---- Dataset extract
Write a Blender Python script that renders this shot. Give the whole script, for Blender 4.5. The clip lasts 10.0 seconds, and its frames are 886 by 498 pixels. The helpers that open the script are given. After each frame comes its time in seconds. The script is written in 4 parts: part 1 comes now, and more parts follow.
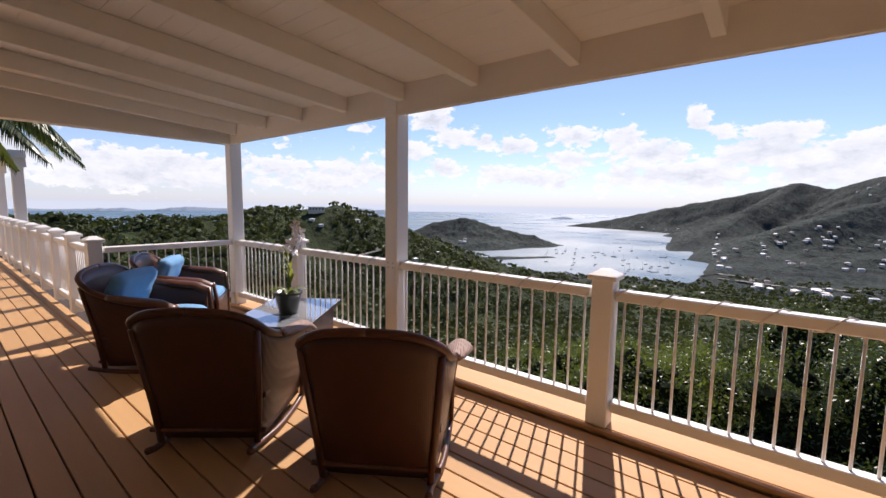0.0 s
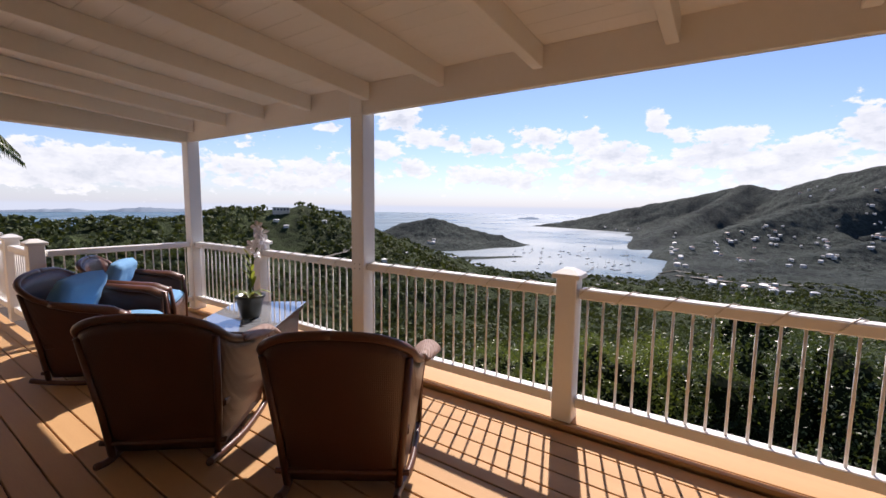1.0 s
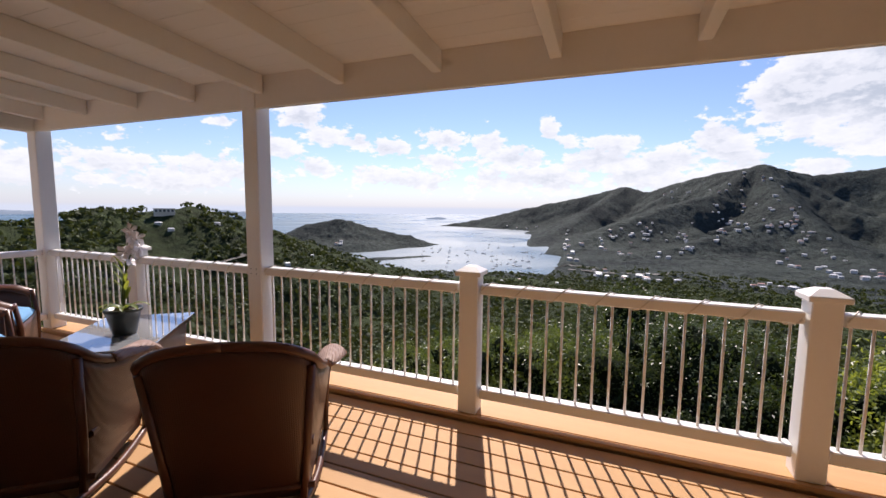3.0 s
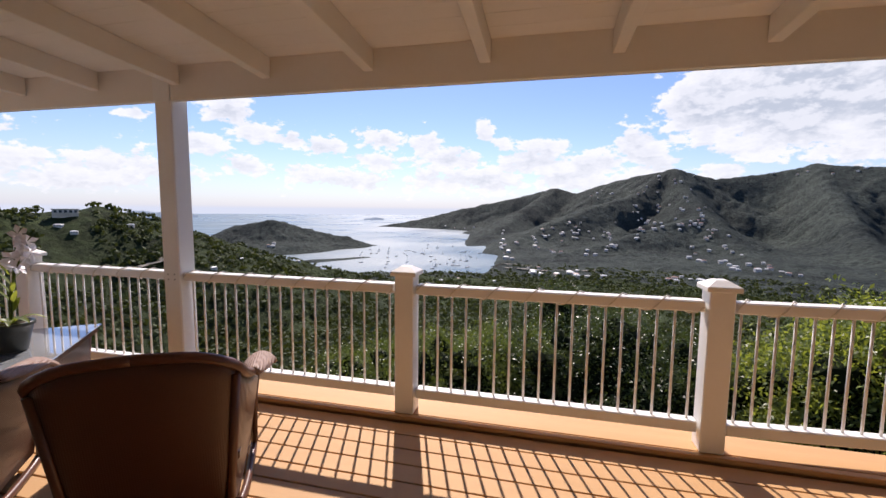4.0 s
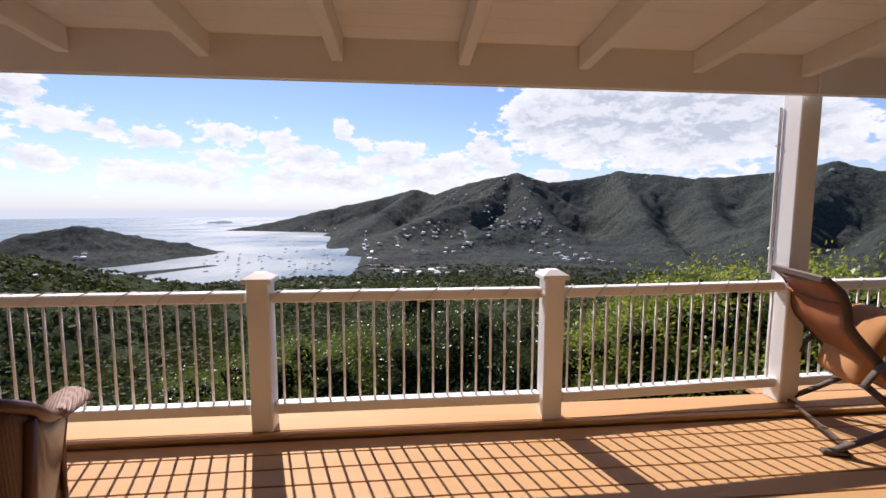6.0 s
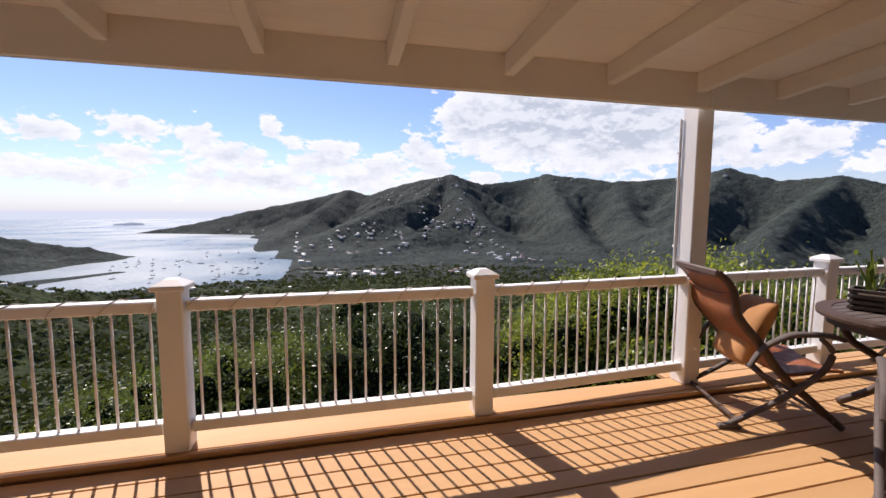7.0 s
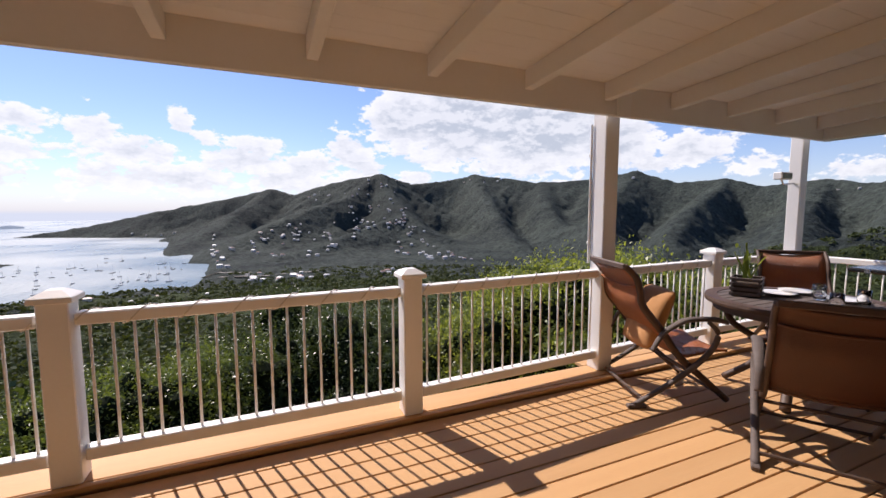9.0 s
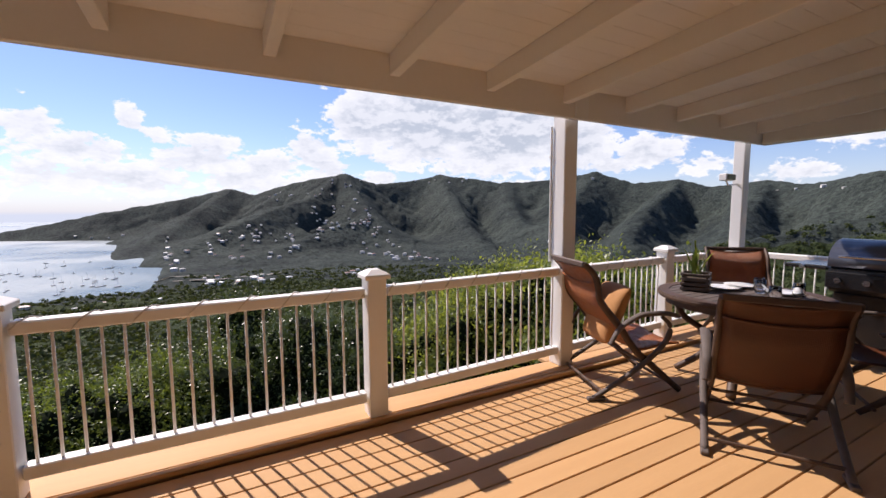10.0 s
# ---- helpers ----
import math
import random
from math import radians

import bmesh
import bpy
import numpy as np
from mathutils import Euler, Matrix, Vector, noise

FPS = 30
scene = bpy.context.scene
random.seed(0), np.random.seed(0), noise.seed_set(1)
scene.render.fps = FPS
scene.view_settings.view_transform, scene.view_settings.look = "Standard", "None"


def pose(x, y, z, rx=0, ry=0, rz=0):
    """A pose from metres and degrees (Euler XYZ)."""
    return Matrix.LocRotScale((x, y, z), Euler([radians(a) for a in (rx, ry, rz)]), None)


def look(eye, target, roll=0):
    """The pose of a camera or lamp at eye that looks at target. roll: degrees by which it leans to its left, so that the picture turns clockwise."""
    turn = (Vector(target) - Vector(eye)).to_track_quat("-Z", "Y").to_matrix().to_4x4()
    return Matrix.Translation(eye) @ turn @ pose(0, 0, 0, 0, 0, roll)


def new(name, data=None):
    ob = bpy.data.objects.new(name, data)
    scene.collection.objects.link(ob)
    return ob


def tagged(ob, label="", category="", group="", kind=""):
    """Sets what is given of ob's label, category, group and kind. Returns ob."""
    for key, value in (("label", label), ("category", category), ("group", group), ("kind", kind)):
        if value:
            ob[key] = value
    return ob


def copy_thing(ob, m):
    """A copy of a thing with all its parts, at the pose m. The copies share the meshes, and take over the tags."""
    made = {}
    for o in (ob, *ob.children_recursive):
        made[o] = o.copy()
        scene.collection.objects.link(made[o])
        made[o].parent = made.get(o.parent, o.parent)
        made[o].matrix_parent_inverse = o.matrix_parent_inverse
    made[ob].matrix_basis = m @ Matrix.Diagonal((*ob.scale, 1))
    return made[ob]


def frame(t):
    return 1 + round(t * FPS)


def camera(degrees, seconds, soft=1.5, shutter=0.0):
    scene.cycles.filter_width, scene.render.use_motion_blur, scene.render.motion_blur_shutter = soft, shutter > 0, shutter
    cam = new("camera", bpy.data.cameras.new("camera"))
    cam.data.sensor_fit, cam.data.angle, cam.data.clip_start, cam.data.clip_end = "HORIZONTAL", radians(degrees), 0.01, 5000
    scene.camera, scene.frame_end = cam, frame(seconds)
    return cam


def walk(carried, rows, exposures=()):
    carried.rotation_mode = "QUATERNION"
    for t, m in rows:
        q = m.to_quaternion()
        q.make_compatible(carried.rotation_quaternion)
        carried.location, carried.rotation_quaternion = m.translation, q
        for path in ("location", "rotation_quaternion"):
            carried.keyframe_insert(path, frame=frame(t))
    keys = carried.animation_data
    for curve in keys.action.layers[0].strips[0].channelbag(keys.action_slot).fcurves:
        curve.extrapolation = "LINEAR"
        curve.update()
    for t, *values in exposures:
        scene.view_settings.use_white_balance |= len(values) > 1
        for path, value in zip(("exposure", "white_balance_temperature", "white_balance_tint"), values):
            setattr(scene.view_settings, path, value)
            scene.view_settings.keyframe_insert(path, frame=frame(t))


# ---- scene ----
cam = camera(93.6, 10.0)
EYE = 1.388
# seconds, x, y, yaw, pitch, roll
ROWS = [
    (0.0, 0.000, -0.000, 38.85, -6.02, -0.76),
    (0.5, 0.005, 0.007, 36.62, -5.93, -0.74),
    (1.0, 0.007, 0.012, 34.54, -5.91, -0.73),
    (1.5, 0.010, 0.017, 32.40, -5.84, -0.68),
    (2.0, 0.017, 0.020, 30.41, -5.78, -0.63),
    (2.5, 0.023, 0.019, 26.33, -5.75, -0.58),
    (4.0, 0.065, 0.023, 13.59, -5.58, -0.59),
    (4.5, 0.070, 0.025, 9.12, -5.50, -0.49),
    (5.0, 0.069, 0.023, 4.65, -5.44, -0.34),
    (5.5, 0.071, 0.011, -0.10, -5.41, -0.14),
    (7.0, 0.108, 0.013, -14.05, -5.19, -0.15),
    (7.5, 0.117, 0.007, -16.73, -5.28, -0.05),
    (8.0, 0.124, 0.005, -19.10, -5.13, -0.02),
    (8.5, 0.132, 0.007, -21.34, -5.13, -0.00),
    (9.0, 0.136, 0.006, -23.56, -5.22, 0.08),
    (9.5, 0.143, -0.003, -25.95, -5.10, 0.16),
    (10.0, 0.145, -0.004, -28.29, -5.22, 0.25),
]
walk(cam, [(t, pose(x, y, EYE, 90 + pitch, roll, yaw)) for t, x, y, yaw, pitch, roll in ROWS])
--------
▶ Set task
Return the listing above in full and without alteration, excluding its pictures.

▶ Task response
Write a Blender Python script that renders this shot. Give the whole script, for Blender 4.5. The clip lasts 10.0 seconds, and its frames are 886 by 498 pixels. The helpers that open the script are given. After each frame comes its time in seconds. The script is written in 4 parts: part 1 comes now, and more parts follow.
0.0 s
1.0 s
3.0 s
4.0 s
6.0 s
7.0 s
9.0 s
10.0 s
# ---- helpers ----
import math
import random
from math import radians

import bmesh
import bpy
import numpy as np
from mathutils import Euler, Matrix, Vector, noise

FPS = 30
scene = bpy.context.scene
random.seed(0), np.random.seed(0), noise.seed_set(1)
scene.render.fps = FPS
scene.view_settings.view_transform, scene.view_settings.look = "Standard", "None"


def pose(x, y, z, rx=0, ry=0, rz=0):
    """A pose from metres and degrees (Euler XYZ)."""
    return Matrix.LocRotScale((x, y, z), Euler([radians(a) for a in (rx, ry, rz)]), None)


def look(eye, target, roll=0):
    """The pose of a camera or lamp at eye that looks at target. roll: degrees by which it leans to its left, so that the picture turns clockwise."""
    turn = (Vector(target) - Vector(eye)).to_track_quat("-Z", "Y").to_matrix().to_4x4()
    return Matrix.Translation(eye) @ turn @ pose(0, 0, 0, 0, 0, roll)


def new(name, data=None):
    ob = bpy.data.objects.new(name, data)
    scene.collection.objects.link(ob)
    return ob


def tagged(ob, label="", category="", group="", kind=""):
    """Sets what is given of ob's label, category, group and kind. Returns ob."""
    for key, value in (("label", label), ("category", category), ("group", group), ("kind", kind)):
        if value:
            ob[key] = value
    return ob


def copy_thing(ob, m):
    """A copy of a thing with all its parts, at the pose m. The copies share the meshes, and take over the tags."""
    made = {}
    for o in (ob, *ob.children_recursive):
        made[o] = o.copy()
        scene.collection.objects.link(made[o])
        made[o].parent = made.get(o.parent, o.parent)
        made[o].matrix_parent_inverse = o.matrix_parent_inverse
    made[ob].matrix_basis = m @ Matrix.Diagonal((*ob.scale, 1))
    return made[ob]


def frame(t):
    return 1 + round(t * FPS)


def camera(degrees, seconds, soft=1.5, shutter=0.0):
    scene.cycles.filter_width, scene.render.use_motion_blur, scene.render.motion_blur_shutter = soft, shutter > 0, shutter
    cam = new("camera", bpy.data.cameras.new("camera"))
    cam.data.sensor_fit, cam.data.angle, cam.data.clip_start, cam.data.clip_end = "HORIZONTAL", radians(degrees), 0.01, 5000
    scene.camera, scene.frame_end = cam, frame(seconds)
    return cam


def walk(carried, rows, exposures=()):
    carried.rotation_mode = "QUATERNION"
    for t, m in rows:
        q = m.to_quaternion()
        q.make_compatible(carried.rotation_quaternion)
        carried.location, carried.rotation_quaternion = m.translation, q
        for path in ("location", "rotation_quaternion"):
            carried.keyframe_insert(path, frame=frame(t))
    keys = carried.animation_data
    for curve in keys.action.layers[0].strips[0].channelbag(keys.action_slot).fcurves:
        curve.extrapolation = "LINEAR"
        curve.update()
    for t, *values in exposures:
        scene.view_settings.use_white_balance |= len(values) > 1
        for path, value in zip(("exposure", "white_balance_temperature", "white_balance_tint"), values):
            setattr(scene.view_settings, path, value)
            scene.view_settings.keyframe_insert(path, frame=frame(t))


# ---- scene ----
cam = camera(93.6, 10.0)
EYE = 1.388
# seconds, x, y, yaw, pitch, roll
ROWS = [
    (0.0, 0.000, -0.000, 38.85, -6.02, -0.76),
    (0.5, 0.005, 0.007, 36.62, -5.93, -0.74),
    (1.0, 0.007, 0.012, 34.54, -5.91, -0.73),
    (1.5, 0.010, 0.017, 32.40, -5.84, -0.68),
    (2.0, 0.017, 0.020, 30.41, -5.78, -0.63),
    (2.5, 0.023, 0.019, 26.33, -5.75, -0.58),
    (4.0, 0.065, 0.023, 13.59, -5.58, -0.59),
    (4.5, 0.070, 0.025, 9.12, -5.50, -0.49),
    (5.0, 0.069, 0.023, 4.65, -5.44, -0.34),
    (5.5, 0.071, 0.011, -0.10, -5.41, -0.14),
    (7.0, 0.108, 0.013, -14.05, -5.19, -0.15),
    (7.5, 0.117, 0.007, -16.73, -5.28, -0.05),
    (8.0, 0.124, 0.005, -19.10, -5.13, -0.02),
    (8.5, 0.132, 0.007, -21.34, -5.13, -0.00),
    (9.0, 0.136, 0.006, -23.56, -5.22, 0.08),
    (9.5, 0.143, -0.003, -25.95, -5.10, 0.16),
    (10.0, 0.145, -0.004, -28.29, -5.22, 0.25),
]
walk(cam, [(t, pose(x, y, EYE, 90 + pitch, roll, yaw)) for t, x, y, yaw, pitch, roll in ROWS])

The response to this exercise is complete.